Sep 14, 2005 15:19
okay so, I haven't really updated in quite awhile. but I've been so busy and I've just had a lot on my mind. so much that i think my hands would get tired from typing so much. I've been in basketball for almost a month and my first game is a week from yesterday. I doubt I'll even fucking start. this is so pathetic. BLAH.
anyways, yeah.
i dont even know where to start or what to start with. i've been thinking about so much at so many points of view lately, I'm just about ready to explode. I've been trying to figure out who my real friends are, and when I do finally think that I know, something happens and it all bites me in the ass. I just wish that everything would be like it was in 6th grade. This year seems almost like it still is this year. Like nothing has changed, besides everyone. I feel like I'm the same old me. Same Cassidy who always is making jokes and messing around. But in a way, I've matured because people have changed so much around me. The guys are 100% different than they were last year, and I've come to appreciate them more. The girls, well, they'll always be 'the girls'. We have our awesome times, but then it's stupid days where I just want to blow up and start beating the shit out of someone or something. I hate people who lie, and I hate people who talk about people. It's just like FUCKING GROW UP. && I'm not even talking about anyone or anything in particular, just a lot of it gets old. I wish something good would happen and drastically change the way things are. I know I'm not going to be able to please everyone 100% of the time, and people aren't going to be able to please me, but it's just like...COME ON. Jesus. Today was a fucking 1/2 day and 1/2 days are party days where we go to someone's house, or go out to lunch. But what did I do? I came home. I walked home. By myself. I mean, I can tell when I'm not fucking wanted. So whatever I guess...I make jokes out of things and people take them seriously and accuse me of stupid shit. B l a h. . . . . . It seems like nothing has been going right lately, but in a way, things have been the same. I guess things have just been the same for too long and I want a change. I think I'm re-doing my room this weekend so maybe that will help me 'refresh' my old ways. My room has been blue for as long as I can remember :-|.
I guess things get more dramatic once you get older, but things have just been the same old same. This year is so different due to the fact that I didn't go on a huge school shopping trip with my mom and her friend like always, and I didn't get up *extra early* on the first day of school to get ready. even though this year I care a little more about getting my homework done, I couldn't give a shit what people think about me. Yeah, i don't like it when people make fun of me, and say stupid shit behind my back, but otherwise...i dont care.

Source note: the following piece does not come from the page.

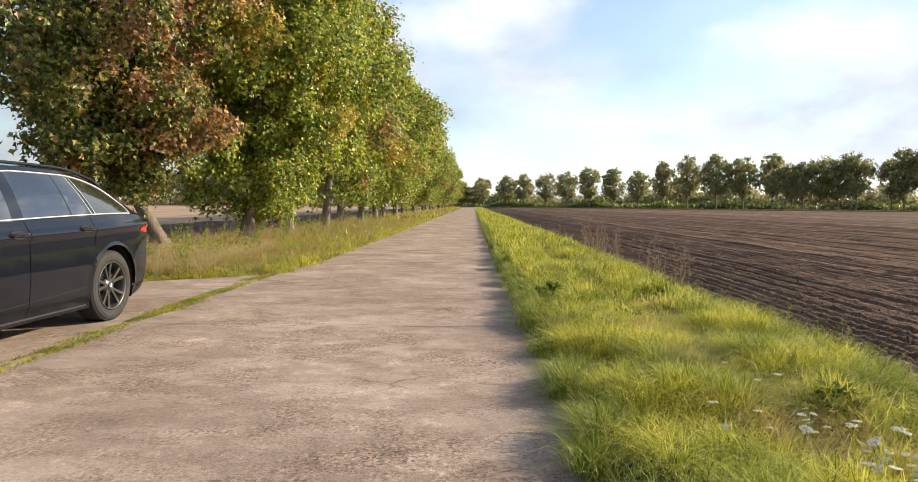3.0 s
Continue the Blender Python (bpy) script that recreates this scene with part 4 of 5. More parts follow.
def wheel_meshes():
    """Tyre, rim, spokes and brake disc about the axle x, the outer face towards +x."""
    r, hw = 0.333, 0.112
    prof = [(-hw + 0.02, 0.226), (-hw, 0.25), (-hw - 0.004, 0.285), (-hw + 0.004, 0.312), (-hw + 0.022, 0.328)]
    for k in range(5):
        x = -hw + 0.034 + k * 0.036
        prof += [(x, r), (x + 0.026, r), (x + 0.027, r - 0.009), (x + 0.034, r - 0.009)]
    prof = prof[:-2] + [(hw - 0.022, 0.328), (hw - 0.004, 0.312), (hw + 0.004, 0.285), (hw, 0.25), (hw - 0.006, 0.238), (hw - 0.02, 0.226)]
    tyre = Pile().add(*lathe(prof, 90))
    a = np.linspace(0, 2 * np.pi, 90, endpoint=False)
    for s in (-1, 1):
        n = len(a)
        blk = [(-0.012, -0.004, 0), (0.012, -0.004, 0), (0.012, 0.004, 0), (-0.012, 0.004, 0), (-0.010, -0.0035, 0.0014), (0.010, -0.0035, 0.0014), (0.010, 0.0035, 0.0014), (-0.010, 0.0035, 0.0014)]
        pl = np.stack([np.full(n, s * (hw - 0.0135)), np.cos(a) * 0.3200, np.sin(a) * 0.3200], -1)
        ax = np.stack([np.full(n, s * 0.75), -0.66 * np.cos(a), -0.66 * np.sin(a)], -1)
        az = np.stack([np.full(n, s * 0.66), 0.75 * np.cos(a), 0.75 * np.sin(a)], -1)
        ay = np.stack([np.zeros(n), -np.sin(a), np.cos(a)], -1)
        tyre.add(*strew(blk, [(4, 5, 6, 7), (0, 1, 5, 4), (1, 2, 6, 5), (2, 3, 7, 6), (3, 0, 4, 7)], pl, ax, ay, az))
    rim = Pile().add(*lathe([(hw - 0.016, 0.231), (hw - 0.004, 0.230), (hw - 0.002, 0.222), (hw - 0.012, 0.214), (hw - 0.03, 0.206), (-0.02, 0.198), (-0.09, 0.20), (-hw + 0.01, 0.222), (-hw + 0.004, 0.23)], 64))
    hub = lathe([(hw - 0.03, 0.0005), (hw - 0.03, 0.034), (hw - 0.034, 0.040), (hw - 0.040, 0.075), (hw - 0.07, 0.082)], 40)
    rim.add(*hub)
    spokes = []
    for k in range(5):
        for s in (-1, 1):
            a0, a1 = k * 2 * np.pi / 5 + s * 0.15, k * 2 * np.pi / 5 + s * 0.255
            rr = np.linspace(0.045, 0.216, 9)
            aa = np.linspace(a0, a1, 9)
            wid = np.interp(rr, [0.045, 0.10, 0.216], [0.014, 0.013, 0.017])
            face = np.interp(rr, [0.045, 0.09, 0.17, 0.216], [hw - 0.036, hw - 0.030, hw - 0.022, hw - 0.014])
            rows = []
            for q, al, w, x in zip(rr, aa, wid, face):
                c = np.array([0, math.cos(al), math.sin(al)])
                t = np.array([0, -math.sin(al), math.cos(al)])
                rows.append([c * q + t * w + [x - 0.030, 0, 0], c * q + t * w + [x - 0.004, 0, 0], c * q + t * w * 0.7 + [x, 0, 0],
                             c * q - t * w * 0.7 + [x, 0, 0], c * q - t * w + [x - 0.004, 0, 0], c * q - t * w + [x - 0.030, 0, 0]])
            spokes.append((np.array(rows).reshape(-1, 3), grid_faces(9, 6)))
    brake = Pile().add(*lathe([(0.02, 0.08), (0.02, 0.165), (0.0, 0.165), (0.0, 0.06), (-0.03, 0.06), (-0.03, 0.20), (-0.06, 0.20)], 48))
    return tyre.mesh("tyre", RUBBER), rim.mesh("rim", ALLOY, True), spokes, brake.mesh("brake_disc", LAMP_GREY)


car = tagged(new("estate_car"), "black estate car with chrome grille parked on the lay-by", "car")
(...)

I hate how I complain, and there are people in this hurricane bit with so much more problems they have to deal with than I do, but my life isn't perfect either.
My room is trashed and i want to clean it if I'm really going to re-do it this weekend. It's Wednesday, and I had a 1/2 day so it's about 3:30 and I have 3 more hours until I might have basketball practice. I hope I don't have it. I really hope I don't. I just want to go to sleep so I don't have to deal with Coach, or any other fucking drama. I want to be like, locked in my room forever with my ipod. Yeah, that's it. What would be even better, is if my ipod worked. Like, if I got a new one, which my birthday is in 2 days,(friday). that would completely rock.